Exclude images, then output the remaining data verbatim.
━━━ Collected data ━━━
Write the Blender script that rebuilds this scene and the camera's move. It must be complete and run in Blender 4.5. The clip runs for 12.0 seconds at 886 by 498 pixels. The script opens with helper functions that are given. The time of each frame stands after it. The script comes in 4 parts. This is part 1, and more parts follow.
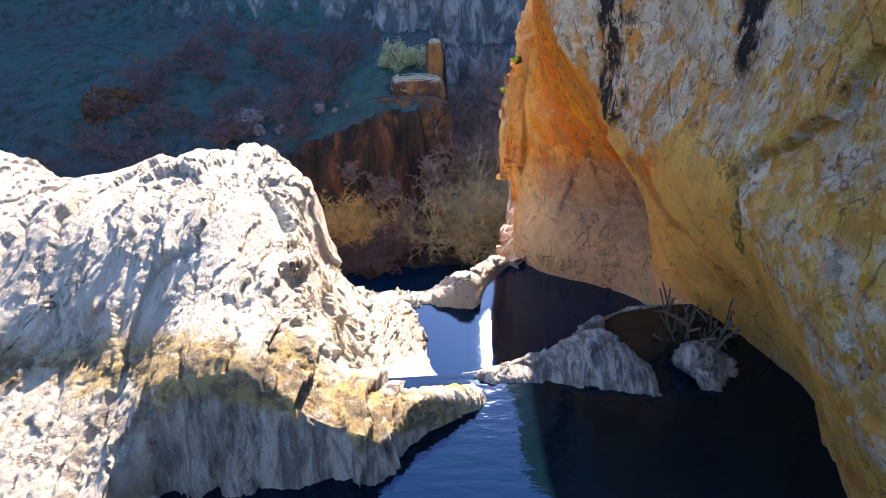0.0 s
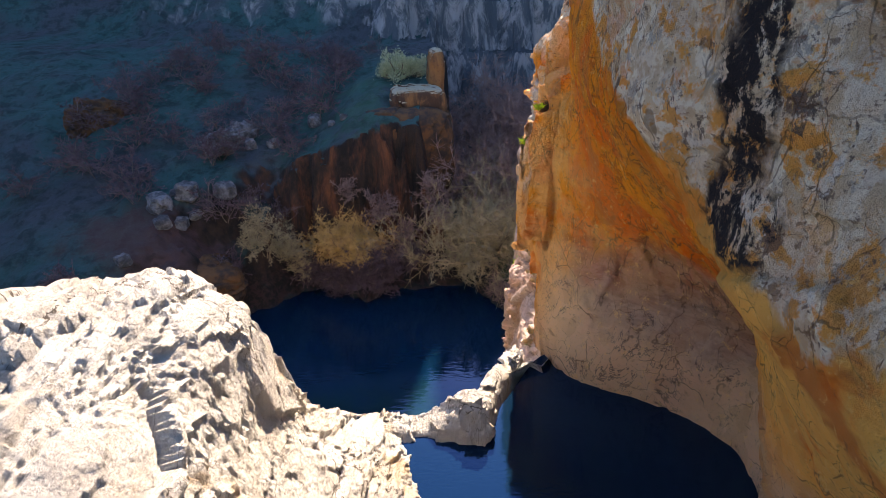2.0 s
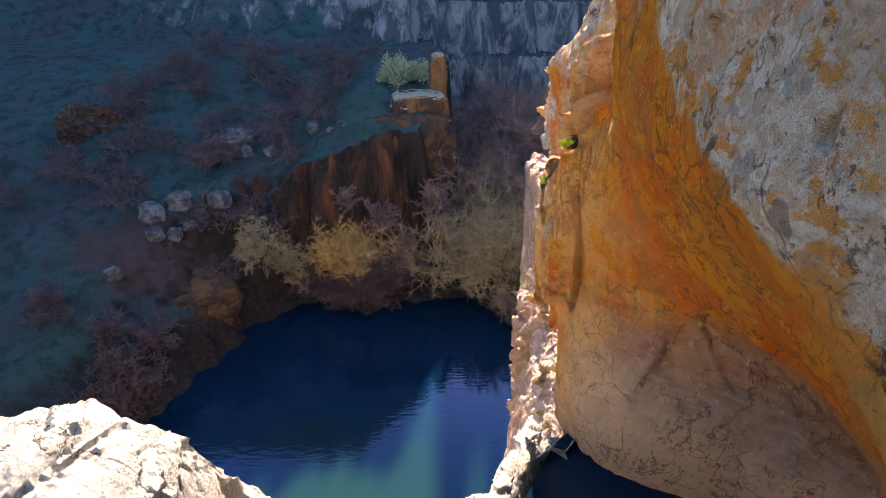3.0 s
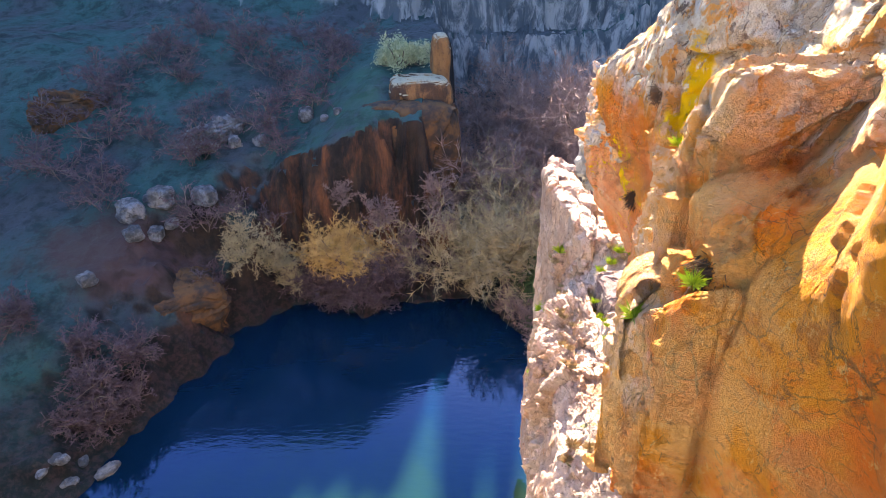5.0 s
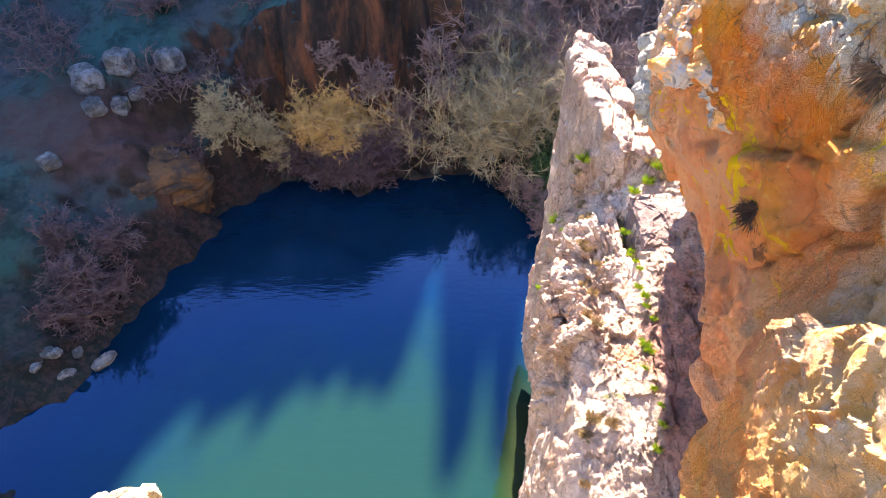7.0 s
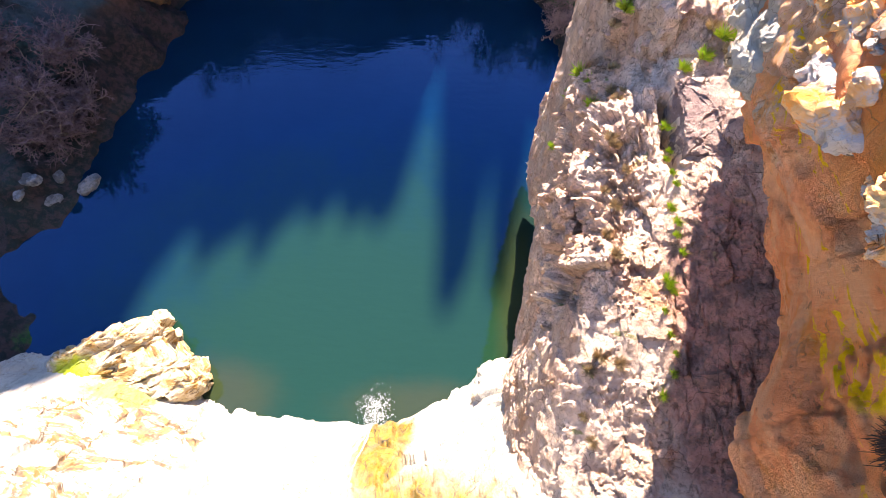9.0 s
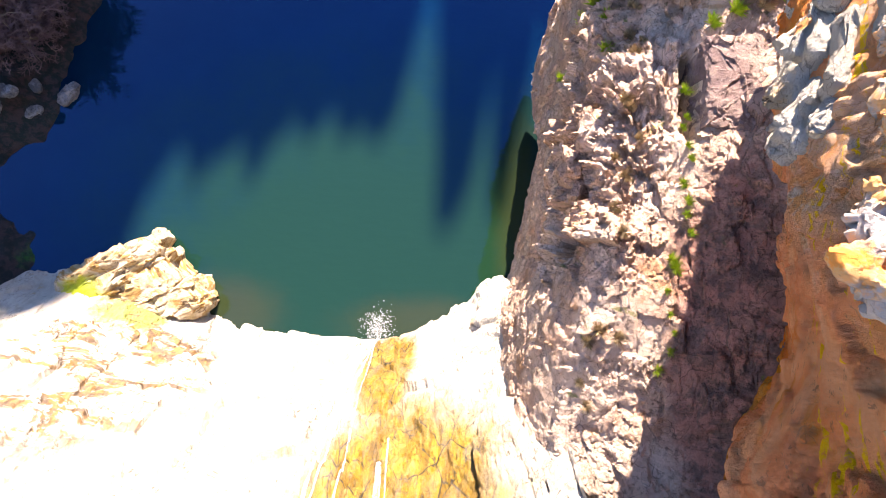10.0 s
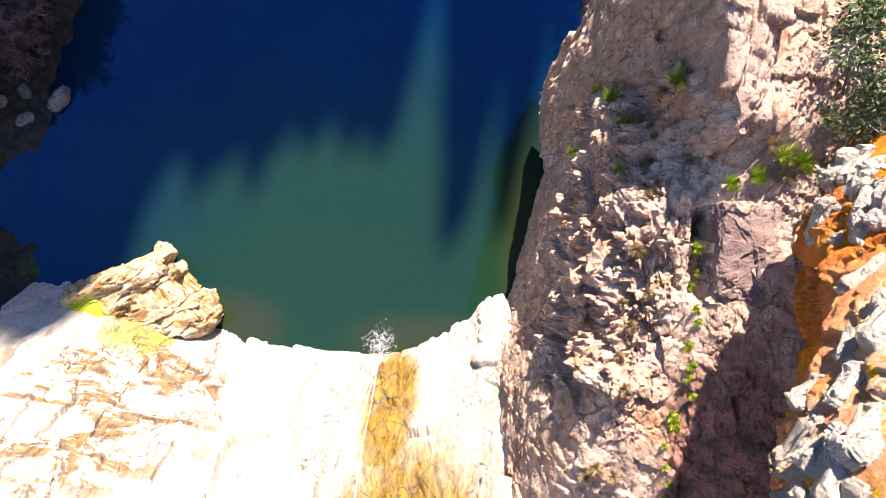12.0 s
━━━
**Expected output**
Write the Blender script that rebuilds this scene and the camera's move. It must be complete and run in Blender 4.5. The clip runs for 12.0 seconds at 886 by 498 pixels. The script opens with helper functions that are given. The time of each frame stands after it. The script comes in 4 parts. This is part 1, and more parts follow.
0.0 s
2.0 s
3.0 s
5.0 s
7.0 s
9.0 s
10.0 s
12.0 s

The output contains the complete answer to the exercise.